Latin perfects and Fluent Etruscan in 30 days

Adolfo Zavaroni adolfoz at tin.it
Sat Jun 19 21:38:48 UTC 1999


Rick Mc Callister wrote:

>   Thanx for explaining your position re Etruscan and IE. I was a bit
> mystified by your many comparisons to Germanic.
>     Do you see Etruscan as from Rhaetia?
>     Or do you suspect that Northern Italian IE was closer to [or had
> more traits in common with] Germanic?
>     Or do you perceive a common substrate in N. Italy, the Alps and
>  Germany?

1) According to some sources, Etruscan and Raeti were
autochthonous (let's drop the legend that Etruscans came
from Lydia and the Georgiev's unreliable attempts to
demonstrate that Etruscan and Hittite are cognate;
I wasted two years in trying to find an Anatolian origin:
it was vain, also because of my scarce knowledges).

2) Livius (I do not remember exactly the passage) says
that Raeti were Etruscan who took shelter on the Alpine
valleys, but it is more probable that they were there
from time immemorial.

3) My interpretations starting from the hypothesis
"Let's suppose that the Etruscan words are borrowing
from archaic (Indo)European languages and viceversa"
match many Germanish lexemes, but also Celtic
(certainly 3 years ago my knowledge of Gaulish
and Celtic language was lower), while the comparison
with Latin and Osco-Umbrian is vitiated by the fact that
in general scholars are inclined to think that the direction
of the borrowing is the direction from "already-known"
(Latin, Umbrian)  to "unknown that has to be explained".

4) Several Venetic words (and other inscriptions of the
nearest areas) are explained by means of comparisons
with Germanish roots and others with Celtic roots.

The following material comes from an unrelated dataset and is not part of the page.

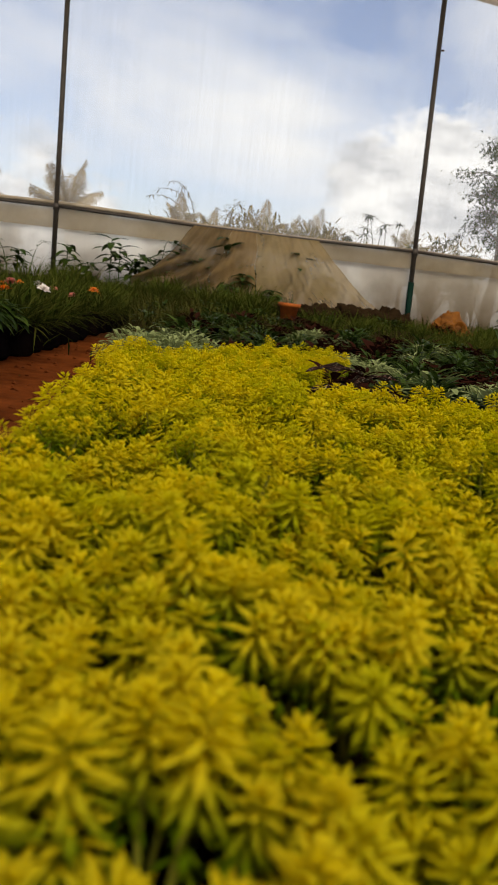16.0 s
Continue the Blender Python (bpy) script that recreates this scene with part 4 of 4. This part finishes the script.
grass_plume(-0.29, 9.95, 1.36, -0.42, 1)
grass_plume(-0.12, 10.0, 1.20, 0.3, 2)


def umbrella_weed(x, y, height, seed, heads=3):
    r = random.Random(seed)
    root = thing("umbrella_weed", pose(x, y, 0.1), "thin dark weed with umbrella-like leaf tufts behind the film", "weed", "umbrella weeds outside")
    for m in range(heads):
        s = Soup()
        tip = Vector((r.uniform(-0.28, 0.28), r.uniform(-0.05, 0.05), height * r.uniform(0.82, 1.0)))
        s.tube([(0, 0, 0), tip * 0.5 + Vector((0.02, 0, 0)), tip], [0.007, 0.006, 0.004], 5)
        for k in range(15):
            way, side = turned(k * 0.42 + r.uniform(-0.1, 0.1), r.uniform(-0.2, 0.7))
            s.blade(tip, way, side, r.uniform(0.08, 0.14), 0.016, 0.06)
        part("stalk", s.mesh("stalk", GREEN_LEAF), root)


for n, (x, h) in enumerate(((1.69, 1.27), (1.97, 1.40), (1.40, 1.14), (2.55, 1.18), (2.93, 1.24), (3.24, 1.16))):
    umbrella_weed(x, 9.95 + 0.06 * n, h, 40 + n)


def leafy_tree(x, y, height, seed):
    r = random.Random(seed)
    root = thing("tree", pose(x, y, 0.1), "thin-leaved tree rising beyond the film wall", "tree")
    wood, leaves = Soup(), Soup()
    wood.tube([(0, 0, 0), (0.1, 0, height * 0.4), (-0.1, 0, height * 0.75), (0, 0, height)], [0.16, 0.12, 0.07, 0.02], 10)
    crown = part("trunk", wood.mesh("trunk", BARK, True), root)
    limbs = Soup()
    for k in range(22):
        a, u = r.uniform(0, 6.28), r.uniform(0.38, 1.0)
        start = Vector((0, 0, height * u))
        reach = r.uniform(0.6, 1.5) * (1.25 - 0.5 * u)
        tip = start + Vector((math.cos(a) * reach, math.sin(a) * reach, r.uniform(0.0, 0.5)))
        mid = start.lerp(tip, 0.5) + Vector((0, 0, 0.15))
        limbs.tube([start, mid, tip], [0.035, 0.02, 0.006], 5)
        for _ in range(280):
            w = r.uniform(0.25, 1.05)
            spot = start.lerp(tip, w) + Vector((r.gauss(0, 0.14), r.gauss(0, 0.14), r.gauss(0, 0.12)))
            way, side = turned(r.uniform(0, 6.28), r.uniform(-0.8, 0.8))
            leaves.blade(spot, way, side, r.uniform(0.07, 0.13), 0.05, 0.03, 0, 0.2, 2)
    part("limbs", limbs.mesh("limbs", BARK), root)
    part("crown", leaves.mesh("crown", GREEN_LEAF), root)


leafy_tree(7.05, 20.0, 5.0, 3)


def fan_weed(x, y, height, seed):
    r = random.Random(seed)
    root = thing("fan_weed", pose(x, y, 0.1), "feathery weed standing close behind the apron film", "weed", "weeds behind the apron")
    for k in range(11):
        s = Soup()
        a = -1.2 + 2.4 * k / 10 + r.uniform(-0.1, 0.1)
        high = height * r.uniform(0.8, 1.0)
        pts = [(0.42 * height * math.sin(a) * u ** 1.5, 0.03 * math.cos(k) * u, high * (u - 0.22 * abs(a) * u * u)) for u in [n / 8 for n in range(9)]]
        s.tube(pts, [0.008 - 0.0007 * n for n in range(9)], 5)
        for n in range(4, 9):
            for sgn in (-1, 1):
                way = Vector((0.8 * sgn, 0, 0.6)).normalized()
                s.blade(Vector(pts[n]), way, Vector((0, 1, 0)), 0.13, 0.02, 0.05)
        part("frond", s.mesh("frond", GREEN_LEAF), root)


for n, (x, h) in enumerate(((-1.42, 0.86), (-2.62, 0.82), (1.62, 0.80), (2.45, 0.90), (-0.75, 0.80), (3.1, 0.7), (0.2, 0.8))):
    fan_weed(x, WALL_Y + 0.125, h, 820 + n)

Conclusion: the "easiest" explanation is that a wide area
of Central Europe was occupied by peoples whose
languages were similar (common substrate). Most of their
lexemes passed to Proto-(Indo)-European languages,
of course in different quantities.

One could find the roots belonging only to the ancient
Italic languages, to Germanish and possibly to Celtic
and then to check if they are attested in Etruscan.
In this period it is above my possibilities.